EXERCISE BRIEF:
Everything in the listing except the pictures should be written out exactly.
=======
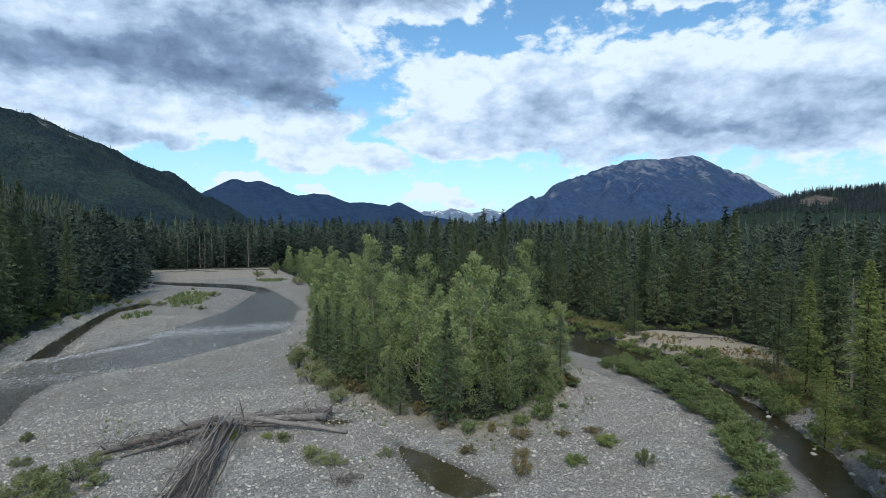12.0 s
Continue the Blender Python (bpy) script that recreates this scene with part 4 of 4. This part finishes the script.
# cottonwood grove on the gravel bar
LIGHT = "young light green cottonwood in the grove on the gravel bar"
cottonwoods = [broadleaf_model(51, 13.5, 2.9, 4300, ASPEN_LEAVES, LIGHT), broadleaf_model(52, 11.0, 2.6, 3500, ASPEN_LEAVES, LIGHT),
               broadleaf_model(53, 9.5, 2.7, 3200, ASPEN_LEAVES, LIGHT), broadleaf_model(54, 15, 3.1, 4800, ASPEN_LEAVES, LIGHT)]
tx, ty = scattered(rng, 24, 64, 86, 150, 4.7, lambda x, y: sdist(GROVE, x, y) < -0.3)
size = np.clip(0.62 + 0.09 * -sdist(GROVE, tx, ty), 0.5, 1.0)
rows = [(x, y, s * rng.uniform(0.66, 1.14), rng.uniform(0.85, 1.12)) for x, y, s in zip(tx, ty, size)]
def belt(x, y):
    d = x - np.interp(y, [140, 164, 203, 240, 275], [33, 33.5, 42, 43.5, 42])
    return (d > 0) & (d < 15) & (sdist(GROVE, x, y) > 1)


fx, fy = scattered(rng, 30, 66, 142, 280, 5.6, belt)
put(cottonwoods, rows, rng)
distant = [broadleaf_model(55, 12, 2.4, 1300, ASPEN_LEAVES, "light green cottonwood along the far gravel", 0.26), broadleaf_model(56, 10, 2.2, 1100, ASPEN_LEAVES, "light green cottonwood along the far gravel", 0.26)]
put(distant, [(x, y, rng.uniform(0.7, 1.0), rng.uniform(0.9, 1.1)) for x, y in zip(fx, fy)], rng)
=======
RESULT OF THIS TASK:
12.0 s
Continue the Blender Python (bpy) script that recreates this scene with part 4 of 4. This part finishes the script.
# cottonwood grove on the gravel bar
LIGHT = "young light green cottonwood in the grove on the gravel bar"
cottonwoods = [broadleaf_model(51, 13.5, 2.9, 4300, ASPEN_LEAVES, LIGHT), broadleaf_model(52, 11.0, 2.6, 3500, ASPEN_LEAVES, LIGHT),
               broadleaf_model(53, 9.5, 2.7, 3200, ASPEN_LEAVES, LIGHT), broadleaf_model(54, 15, 3.1, 4800, ASPEN_LEAVES, LIGHT)]
tx, ty = scattered(rng, 24, 64, 86, 150, 4.7, lambda x, y: sdist(GROVE, x, y) < -0.3)
size = np.clip(0.62 + 0.09 * -sdist(GROVE, tx, ty), 0.5, 1.0)
rows = [(x, y, s * rng.uniform(0.66, 1.14), rng.uniform(0.85, 1.12)) for x, y, s in zip(tx, ty, size)]
def belt(x, y):
    d = x - np.interp(y, [140, 164, 203, 240, 275], [33, 33.5, 42, 43.5, 42])
    return (d > 0) & (d < 15) & (sdist(GROVE, x, y) > 1)


fx, fy = scattered(rng, 30, 66, 142, 280, 5.6, belt)
put(cottonwoods, rows, rng)
distant = [broadleaf_model(55, 12, 2.4, 1300, ASPEN_LEAVES, "light green cottonwood along the far gravel", 0.26), broadleaf_model(56, 10, 2.2, 1100, ASPEN_LEAVES, "light green cottonwood along the far gravel", 0.26)]
put(distant, [(x, y, rng.uniform(0.7, 1.0), rng.uniform(0.9, 1.1)) for x, y in zip(fx, fy)], rng)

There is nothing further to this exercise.